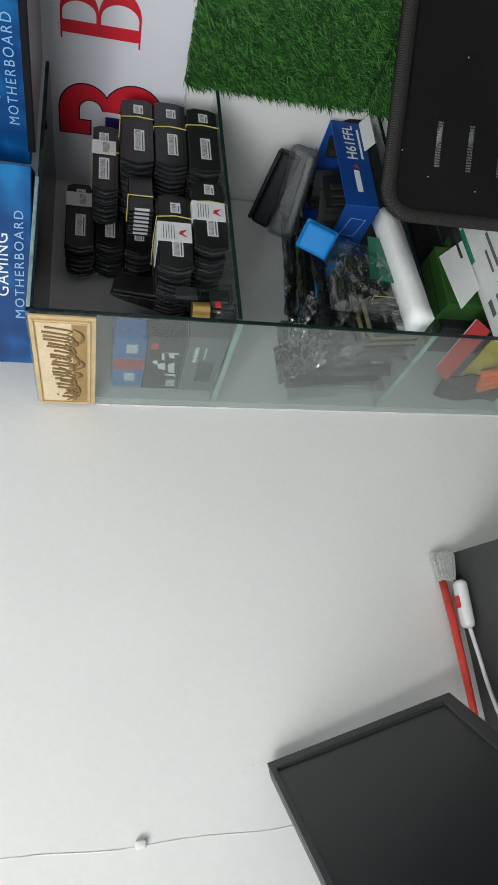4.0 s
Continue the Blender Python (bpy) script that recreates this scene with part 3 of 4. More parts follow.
def pack_bundle(x0, y0, z0, n=11, length=0.140, height=0.049, step=0.0085, wrap=0.0, band=True, sleeve=0.0, yaw=0.0, label="bundle of black memory module packs held by a rubber band"):
    """Blister packs standing on their long edge, faces to the front (-y); x0 is the left end, y0 the front."""
    t = thing("memory_pack_bundle", label, "memory packs", pose(x0, y0, z0, 0, 0, yaw), "memory pack bundles")
    rng = random.Random(int(1000 * (x0 + 2 * y0 + 3 * z0)))
    for k in range(n):
        jx, jz = rng.uniform(-0.005, 0.004) + 0.005 * math.sin(k * 0.9), rng.uniform(-0.002, 0.0)
        y = k * step
        part("pack", blister(jx, length + jx, y, y + step * 0.55, height + jz, 0.0055), PACK, t)
        part("pack_rim", blister(jx - 0.0035, length + jx + 0.002, y + step * 0.55, y + step * 0.80, height + jz + 0.0012 * (k % 2), 0.0085), PACK_EDGE, t, "clear plastic pack rim")
    f = pose(0.0, -0.0007, 0, 90, 0, 0)
    small = length < 0.12
    for a, b, c, e in () if small else ((0.022, 0.014, 0.068, 0.030), (0.104, 0.015, 0.124, 0.030)):
        bm = bmesh.new()
        add_rect(bm, a, b, c, e, f)
        lab = part("pack_label", bm, LABEL, t, "small white barcode label")
        bm = bmesh.new()
        x = a + 0.002
        while x < c - 0.003:
            w = rng.uniform(0.0004, 0.0012)
            add_rect(bm, x, b + 0.006, x + w, e - 0.002, f, 0.0002)
            x += w + rng.uniform(0.0005, 0.0012)
        add_rect(bm, a + 0.002, b + 0.002, c - 0.006, b + 0.004, f, 0.0002)
        part("barcode", bm, INK_GREY, lab)
    bm = bmesh.new()
    for k in range(12 if small else 26):
        add_rect(bm, 0.006 + k * 0.0049, 0.0045, 0.0085 + k * 0.0049, 0.0062, f)
    part("contact_row", bm, PACK_EDGE, t, "row of pale contact teeth")
    depth = n * step
    if band:
        x = 0.088 + rng.uniform(-0.012, 0.012)
        bm = bmesh.new()
        add_tube(bm, [(x, -0.002, -0.001), (x + 0.003, -0.002, height * 0.5), (x, -0.001, height + 0.0015), (x + 0.004, depth * 0.5, height + 0.002), (x, depth + 0.001, height + 0.001)], 0.0009, 6)
        part("rubber_band", bm, RUBBER, t, "thin yellow rubber band")
    if sleeve:
        bm = box((sleeve, -0.0022, 0.004), (sleeve + 0.030, -0.0010, height + 0.001))
        lab = part("pack_label", bm, LABEL, t, "grey-white printed label strip")
        bm = bmesh.new()
        for k in range(9):
            add_rect(bm, sleeve + 0.004 + k * 0.0025, 0.014, sleeve + 0.0052 + k * 0.0025, 0.024, pose(0, -0.0025, 0, 90, 0, 0))
        part("barcode", bm, INK_GREY, lab)
    if wrap:
        bm = box((wrap, -0.0025, 0.001), (wrap + 0.036, -0.0012, height + 0.001))
        add_box(bm, (wrap, -0.0012, height + 0.0005), (wrap + 0.036, depth * 0.55, height + 0.0017))
        w = part("paper_wrap", bm, LABEL, t, "white paper sleeve with red mark")
        bm = bmesh.new()
        add_poly(bm, [(wrap + 0.008, 0.006), (wrap + 0.016, 0.014), (wrap + 0.024, 0.006), (wrap + 0.020, 0.018), (wrap + 0.014, 0.020)], pose(0, -0.0028, 0, 90, 0, 0))
        part("red_mark", bm, RED_CARD, w)
        bm = bmesh.new()
        for k in range(5):
            add_rect(bm, wrap + 0.004, 0.026 + k * 0.0038, wrap + 0.030, 0.0270 + k * 0.0038, pose(0, -0.0028, 0, 90, 0, 0))
        part("print_lines", bm, INK_GREY, w)
    return t


S1 = SHELF_1 + 0.0005
for lev in range(3):
    pack_bundle(-0.182 + 0.004 * lev, -0.222 + 0.003 * lev, S1 + lev * 0.0512, n=12 if lev else 13, band=True)
pack_bundle(-0.338, -0.222, S1, n=15, length=0.133, wrap=0.051)
pack_bundle(-0.374, -0.214, S1 + 0.0512, n=12, wrap=0.048)
for lev in range(3):
    pack_bundle(-0.078 + 0.003 * lev, -0.106, S1 + lev * 0.0512, n=10, length=0.068, band=False, label="bundle of black memory module packs against the wall")
pack_bundle(-0.198, -0.176, S1 + 0.1542, n=9, height=0.040, label="upper bundle of black memory packs with a white label", sleeve=0.075)
for lev in range(5):
    pack_bundle(-0.240 + 0.002 * (lev % 2), -0.094, S1 + lev * 0.0475, n=9, height=0.0455, band=False, label="dark memory packs stacked high against the end wall", sleeve=0.085 if lev == 4 else 0)


def module_bundle(m):
    """Bare memory modules standing side by side in a rubber band, white labels on their ends."""
    t = thing("memory_module_bundle", "bare black memory modules with white end labels in a rubber band", "memory modules", m)
    for k in range(7):
        part("module", box((0, k * 0.0075, 0), (0.075, k * 0.0075 + 0.0045, 0.036), 0.0008, segments=1), PACK, t)
        part("module_label", box((-0.0008, k * 0.0075 + 0.0002, 0.006), (0.004, k * 0.0075 - 0.0004, 0.028)), LABEL, t, "white end label")
    bm = bmesh.new()
    add_tube(bm, [(0.030, -0.0015, 0.0), (0.030, -0.0015, 0.037), (0.031, 0.050, 0.037)], 0.001, 6)
    part("rubber_band", bm, RUBBER, t, "thin yellow rubber band")
    return t


module_bundle(pose(-0.262, -0.205, S1 + 0.1045, 0, 0, 4))
for k, (x, y, yaw, turn, tall) in enumerate(((-0.378, -0.140, 18, 10, 0.165), (-0.425, -0.120, 40, 26, 0.135))):
    t = thing("loose_memory_pack", "loose black memory packs leaning on the pile", "memory pack", pose(x, y, S1, 0, 0, yaw), "loose packs")
    for j in range(5):
        lean = pose(0.004 * j, 0, 0.0, 0, turn + 4 * j, 0)
        part("pack", box((0, j * 0.012, 0.004), (0.050, j * 0.012 + 0.0055, tall), 0.002, lean, 1), PACK, t)
        part("pack_rim", box((-0.002, j * 0.012 + 0.006, 0.004), (0.052, j * 0.012 + 0.0085, tall + 0.003), 0.001, lean, 1), PACK_EDGE, t, "clear plastic rim")
    part("pack_label", box((0.012, -0.0012, 0.04), (0.030, -0.0004, 0.075), 0, pose(0, 0, 0, 0, turn, 0)), LABEL, t, "small white label")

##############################

> **GOAL OF THE EXERCISE**
Please write out all of the material above without changing a word, and omit any pictures.

> **FULL RESPONSE**
4.0 s
Continue the Blender Python (bpy) script that recreates this scene with part 3 of 4. More parts follow.
def pack_bundle(x0, y0, z0, n=11, length=0.140, height=0.049, step=0.0085, wrap=0.0, band=True, sleeve=0.0, yaw=0.0, label="bundle of black memory module packs held by a rubber band"):
    """Blister packs standing on their long edge, faces to the front (-y); x0 is the left end, y0 the front."""
    t = thing("memory_pack_bundle", label, "memory packs", pose(x0, y0, z0, 0, 0, yaw), "memory pack bundles")
    rng = random.Random(int(1000 * (x0 + 2 * y0 + 3 * z0)))
    for k in range(n):
        jx, jz = rng.uniform(-0.005, 0.004) + 0.005 * math.sin(k * 0.9), rng.uniform(-0.002, 0.0)
        y = k * step
        part("pack", blister(jx, length + jx, y, y + step * 0.55, height + jz, 0.0055), PACK, t)
        part("pack_rim", blister(jx - 0.0035, length + jx + 0.002, y + step * 0.55, y + step * 0.80, height + jz + 0.0012 * (k % 2), 0.0085), PACK_EDGE, t, "clear plastic pack rim")
    f = pose(0.0, -0.0007, 0, 90, 0, 0)
    small = length < 0.12
    for a, b, c, e in () if small else ((0.022, 0.014, 0.068, 0.030), (0.104, 0.015, 0.124, 0.030)):
        bm = bmesh.new()
        add_rect(bm, a, b, c, e, f)
        lab = part("pack_label", bm, LABEL, t, "small white barcode label")
        bm = bmesh.new()
        x = a + 0.002
        while x < c - 0.003:
            w = rng.uniform(0.0004, 0.0012)
            add_rect(bm, x, b + 0.006, x + w, e - 0.002, f, 0.0002)
            x += w + rng.uniform(0.0005, 0.0012)
        add_rect(bm, a + 0.002, b + 0.002, c - 0.006, b + 0.004, f, 0.0002)
        part("barcode", bm, INK_GREY, lab)
    bm = bmesh.new()
    for k in range(12 if small else 26):
        add_rect(bm, 0.006 + k * 0.0049, 0.0045, 0.0085 + k * 0.0049, 0.0062, f)
    part("contact_row", bm, PACK_EDGE, t, "row of pale contact teeth")
    depth = n * step
    if band:
        x = 0.088 + rng.uniform(-0.012, 0.012)
        bm = bmesh.new()
        add_tube(bm, [(x, -0.002, -0.001), (x + 0.003, -0.002, height * 0.5), (x, -0.001, height + 0.0015), (x + 0.004, depth * 0.5, height + 0.002), (x, depth + 0.001, height + 0.001)], 0.0009, 6)
        part("rubber_band", bm, RUBBER, t, "thin yellow rubber band")
    if sleeve:
        bm = box((sleeve, -0.0022, 0.004), (sleeve + 0.030, -0.0010, height + 0.001))
        lab = part("pack_label", bm, LABEL, t, "grey-white printed label strip")
        bm = bmesh.new()
        for k in range(9):
            add_rect(bm, sleeve + 0.004 + k * 0.0025, 0.014, sleeve + 0.0052 + k * 0.0025, 0.024, pose(0, -0.0025, 0, 90, 0, 0))
        part("barcode", bm, INK_GREY, lab)
    if wrap:
        bm = box((wrap, -0.0025, 0.001), (wrap + 0.036, -0.0012, height + 0.001))
        add_box(bm, (wrap, -0.0012, height + 0.0005), (wrap + 0.036, depth * 0.55, height + 0.0017))
        w = part("paper_wrap", bm, LABEL, t, "white paper sleeve with red mark")
        bm = bmesh.new()
        add_poly(bm, [(wrap + 0.008, 0.006), (wrap + 0.016, 0.014), (wrap + 0.024, 0.006), (wrap + 0.020, 0.018), (wrap + 0.014, 0.020)], pose(0, -0.0028, 0, 90, 0, 0))
        part("red_mark", bm, RED_CARD, w)
        bm = bmesh.new()
        for k in range(5):
            add_rect(bm, wrap + 0.004, 0.026 + k * 0.0038, wrap + 0.030, 0.0270 + k * 0.0038, pose(0, -0.0028, 0, 90, 0, 0))
        part("print_lines", bm, INK_GREY, w)
    return t


S1 = SHELF_1 + 0.0005
for lev in range(3):
    pack_bundle(-0.182 + 0.004 * lev, -0.222 + 0.003 * lev, S1 + lev * 0.0512, n=12 if lev else 13, band=True)
pack_bundle(-0.338, -0.222, S1, n=15, length=0.133, wrap=0.051)
pack_bundle(-0.374, -0.214, S1 + 0.0512, n=12, wrap=0.048)
for lev in range(3):
    pack_bundle(-0.078 + 0.003 * lev, -0.106, S1 + lev * 0.0512, n=10, length=0.068, band=False, label="bundle of black memory module packs against the wall")
pack_bundle(-0.198, -0.176, S1 + 0.1542, n=9, height=0.040, label="upper bundle of black memory packs with a white label", sleeve=0.075)
for lev in range(5):
    pack_bundle(-0.240 + 0.002 * (lev % 2), -0.094, S1 + lev * 0.0475, n=9, height=0.0455, band=False, label="dark memory packs stacked high against the end wall", sleeve=0.085 if lev == 4 else 0)


def module_bundle(m):
    """Bare memory modules standing side by side in a rubber band, white labels on their ends."""
    t = thing("memory_module_bundle", "bare black memory modules with white end labels in a rubber band", "memory modules", m)
    for k in range(7):
        part("module", box((0, k * 0.0075, 0), (0.075, k * 0.0075 + 0.0045, 0.036), 0.0008, segments=1), PACK, t)
        part("module_label", box((-0.0008, k * 0.0075 + 0.0002, 0.006), (0.004, k * 0.0075 - 0.0004, 0.028)), LABEL, t, "white end label")
    bm = bmesh.new()
    add_tube(bm, [(0.030, -0.0015, 0.0), (0.030, -0.0015, 0.037), (0.031, 0.050, 0.037)], 0.001, 6)
    part("rubber_band", bm, RUBBER, t, "thin yellow rubber band")
    return t


module_bundle(pose(-0.262, -0.205, S1 + 0.1045, 0, 0, 4))
for k, (x, y, yaw, turn, tall) in enumerate(((-0.378, -0.140, 18, 10, 0.165), (-0.425, -0.120, 40, 26, 0.135))):
    t = thing("loose_memory_pack", "loose black memory packs leaning on the pile", "memory pack", pose(x, y, S1, 0, 0, yaw), "loose packs")
    for j in range(5):
        lean = pose(0.004 * j, 0, 0.0, 0, turn + 4 * j, 0)
        part("pack", box((0, j * 0.012, 0.004), (0.050, j * 0.012 + 0.0055, tall), 0.002, lean, 1), PACK, t)
        part("pack_rim", box((-0.002, j * 0.012 + 0.006, 0.004), (0.052, j * 0.012 + 0.0085, tall + 0.003), 0.001, lean, 1), PACK_EDGE, t, "clear plastic rim")
    part("pack_label", box((0.012, -0.0012, 0.04), (0.030, -0.0004, 0.075), 0, pose(0, 0, 0, 0, turn, 0)), LABEL, t, "small white label")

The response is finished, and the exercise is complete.